"Our communication campaigns are based on census statistics"
To vote in an election in the UK it is necessary to be included on an electoral register but levels of voter registration vary considerably among population groups. For instance, younger adults, people from minority ethnic groups and home renters are far more likely to be under-registered. This is an important area of work for the Electoral Commission and it runs regular national voter registration campaigns which target these under-registered groups. Our planning for the major public awareness campaigns we’ve got coming up, including the European Parliament Elections next year and the UK General Election in 2015, are being informed by census statistics.

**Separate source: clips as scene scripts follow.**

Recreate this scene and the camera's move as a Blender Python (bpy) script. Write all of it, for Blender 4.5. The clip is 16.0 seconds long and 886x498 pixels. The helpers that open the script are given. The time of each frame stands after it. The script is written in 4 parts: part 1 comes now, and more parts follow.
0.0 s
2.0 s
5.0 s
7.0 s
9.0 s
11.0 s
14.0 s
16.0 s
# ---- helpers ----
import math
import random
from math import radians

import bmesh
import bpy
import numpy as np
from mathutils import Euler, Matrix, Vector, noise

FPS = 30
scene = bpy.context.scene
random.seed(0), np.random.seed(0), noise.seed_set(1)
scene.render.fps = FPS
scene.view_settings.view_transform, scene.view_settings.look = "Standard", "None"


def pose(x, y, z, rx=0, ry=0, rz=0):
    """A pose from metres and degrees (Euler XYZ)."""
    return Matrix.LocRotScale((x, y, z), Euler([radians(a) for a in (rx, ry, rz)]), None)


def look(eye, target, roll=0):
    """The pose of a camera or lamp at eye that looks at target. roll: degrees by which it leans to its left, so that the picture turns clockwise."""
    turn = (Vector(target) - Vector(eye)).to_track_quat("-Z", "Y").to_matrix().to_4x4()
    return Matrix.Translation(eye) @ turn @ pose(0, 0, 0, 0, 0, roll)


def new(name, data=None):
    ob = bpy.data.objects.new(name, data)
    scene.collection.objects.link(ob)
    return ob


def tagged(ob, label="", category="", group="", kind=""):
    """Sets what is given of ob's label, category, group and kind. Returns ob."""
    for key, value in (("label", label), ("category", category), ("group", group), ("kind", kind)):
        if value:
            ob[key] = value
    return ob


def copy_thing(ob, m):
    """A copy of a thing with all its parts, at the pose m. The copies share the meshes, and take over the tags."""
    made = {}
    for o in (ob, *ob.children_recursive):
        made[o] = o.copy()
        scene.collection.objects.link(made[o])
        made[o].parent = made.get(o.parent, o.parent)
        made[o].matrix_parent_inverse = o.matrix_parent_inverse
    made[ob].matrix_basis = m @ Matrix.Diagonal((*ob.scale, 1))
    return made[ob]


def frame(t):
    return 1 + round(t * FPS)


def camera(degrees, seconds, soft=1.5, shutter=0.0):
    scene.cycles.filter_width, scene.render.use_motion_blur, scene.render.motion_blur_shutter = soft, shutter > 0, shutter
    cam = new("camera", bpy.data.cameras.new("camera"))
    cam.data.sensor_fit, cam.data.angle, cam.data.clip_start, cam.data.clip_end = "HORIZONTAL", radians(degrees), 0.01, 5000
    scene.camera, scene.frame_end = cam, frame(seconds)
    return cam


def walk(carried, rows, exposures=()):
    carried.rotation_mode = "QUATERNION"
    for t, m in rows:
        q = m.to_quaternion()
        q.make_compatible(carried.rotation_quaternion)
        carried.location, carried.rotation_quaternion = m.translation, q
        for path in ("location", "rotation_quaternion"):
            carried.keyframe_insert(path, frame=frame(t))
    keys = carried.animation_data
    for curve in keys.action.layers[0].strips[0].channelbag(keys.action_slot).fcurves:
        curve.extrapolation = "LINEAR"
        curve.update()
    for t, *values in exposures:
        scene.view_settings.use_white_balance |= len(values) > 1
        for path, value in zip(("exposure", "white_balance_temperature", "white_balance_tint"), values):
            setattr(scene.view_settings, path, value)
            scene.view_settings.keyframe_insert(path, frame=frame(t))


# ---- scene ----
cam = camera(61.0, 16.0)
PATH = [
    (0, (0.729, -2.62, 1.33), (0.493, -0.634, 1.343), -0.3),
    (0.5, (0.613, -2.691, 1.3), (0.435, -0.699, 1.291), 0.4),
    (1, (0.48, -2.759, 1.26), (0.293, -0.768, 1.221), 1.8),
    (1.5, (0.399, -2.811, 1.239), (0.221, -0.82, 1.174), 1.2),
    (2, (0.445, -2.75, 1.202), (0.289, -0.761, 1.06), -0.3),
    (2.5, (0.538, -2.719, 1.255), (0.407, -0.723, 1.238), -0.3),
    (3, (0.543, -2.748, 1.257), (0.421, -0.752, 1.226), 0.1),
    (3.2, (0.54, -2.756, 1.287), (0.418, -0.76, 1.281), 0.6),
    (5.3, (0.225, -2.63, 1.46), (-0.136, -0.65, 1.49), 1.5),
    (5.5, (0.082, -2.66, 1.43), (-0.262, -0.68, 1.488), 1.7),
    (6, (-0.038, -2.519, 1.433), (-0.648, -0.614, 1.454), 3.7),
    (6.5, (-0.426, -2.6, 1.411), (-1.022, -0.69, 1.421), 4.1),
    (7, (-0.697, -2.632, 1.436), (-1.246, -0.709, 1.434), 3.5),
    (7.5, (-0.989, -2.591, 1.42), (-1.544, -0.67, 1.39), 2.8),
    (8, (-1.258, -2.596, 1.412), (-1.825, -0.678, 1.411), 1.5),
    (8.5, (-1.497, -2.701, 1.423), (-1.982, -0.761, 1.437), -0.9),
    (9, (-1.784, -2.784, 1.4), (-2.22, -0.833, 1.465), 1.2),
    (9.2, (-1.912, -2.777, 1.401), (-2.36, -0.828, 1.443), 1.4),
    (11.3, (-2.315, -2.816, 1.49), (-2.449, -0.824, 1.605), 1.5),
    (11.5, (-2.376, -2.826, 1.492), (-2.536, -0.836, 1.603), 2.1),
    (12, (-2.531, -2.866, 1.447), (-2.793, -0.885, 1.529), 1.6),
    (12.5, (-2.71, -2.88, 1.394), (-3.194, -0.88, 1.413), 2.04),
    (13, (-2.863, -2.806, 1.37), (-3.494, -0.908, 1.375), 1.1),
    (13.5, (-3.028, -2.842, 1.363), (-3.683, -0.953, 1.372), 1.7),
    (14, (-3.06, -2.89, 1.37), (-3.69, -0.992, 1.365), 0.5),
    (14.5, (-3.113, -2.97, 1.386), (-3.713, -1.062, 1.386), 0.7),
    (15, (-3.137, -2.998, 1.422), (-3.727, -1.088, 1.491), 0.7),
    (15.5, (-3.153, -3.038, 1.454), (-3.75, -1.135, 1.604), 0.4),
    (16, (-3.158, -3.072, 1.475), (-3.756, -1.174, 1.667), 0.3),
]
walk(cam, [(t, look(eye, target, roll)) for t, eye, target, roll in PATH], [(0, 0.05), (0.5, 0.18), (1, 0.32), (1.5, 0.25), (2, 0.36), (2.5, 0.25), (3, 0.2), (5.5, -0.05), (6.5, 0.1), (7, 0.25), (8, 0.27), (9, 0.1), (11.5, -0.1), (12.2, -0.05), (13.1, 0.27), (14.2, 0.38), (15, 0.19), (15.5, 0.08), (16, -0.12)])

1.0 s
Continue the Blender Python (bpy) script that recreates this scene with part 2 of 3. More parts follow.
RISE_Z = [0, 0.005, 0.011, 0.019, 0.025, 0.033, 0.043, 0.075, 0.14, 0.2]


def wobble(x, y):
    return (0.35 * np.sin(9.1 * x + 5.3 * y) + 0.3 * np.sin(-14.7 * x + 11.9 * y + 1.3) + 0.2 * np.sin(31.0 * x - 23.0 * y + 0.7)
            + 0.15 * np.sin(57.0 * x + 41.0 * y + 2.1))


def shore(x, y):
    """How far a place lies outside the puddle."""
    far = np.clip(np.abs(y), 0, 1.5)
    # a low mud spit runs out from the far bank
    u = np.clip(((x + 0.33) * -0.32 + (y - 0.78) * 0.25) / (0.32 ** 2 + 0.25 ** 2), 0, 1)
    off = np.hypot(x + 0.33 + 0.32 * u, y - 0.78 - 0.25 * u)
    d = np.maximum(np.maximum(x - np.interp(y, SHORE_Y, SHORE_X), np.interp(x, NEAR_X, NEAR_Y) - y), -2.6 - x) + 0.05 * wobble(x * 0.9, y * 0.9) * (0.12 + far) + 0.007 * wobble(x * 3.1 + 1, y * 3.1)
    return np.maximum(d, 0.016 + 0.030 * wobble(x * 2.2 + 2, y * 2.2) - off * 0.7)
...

As our population continues to change over time, census statistics remain an invaluable source of information, and help the Electoral Commission to get a better understanding of the changing population both at national and local level. The latest 2011 Census statistics showed an increasingly diverse society and with this information the Electoral Commission can identify under-registered groups to target in public awareness campaigns.
The evidence from the census underpins the overall development of strategy and even media buying as different groups have different media preferences. Furthermore, knowing more about the under-registered groups, the Electoral Commission can decide on the right engagement with the relevant stakeholders groups.
At a more local level, all Electoral Registration Officers (EROs) are encouraged to use local census data to target under-registered groups in their area when pulling together local public engagement plans. The 2011 Census statistics give EROs the most up-to-date picture of their local population.
About the Electoral Commission
The Electoral Commission is an independent body set up by the UK Parliament. It regulates party and election finance and sets standards for well-run elections. The Electoral Commission works to support a healthy democracy, where elections and referendums are based on principles of trust, participation, and no undue influence.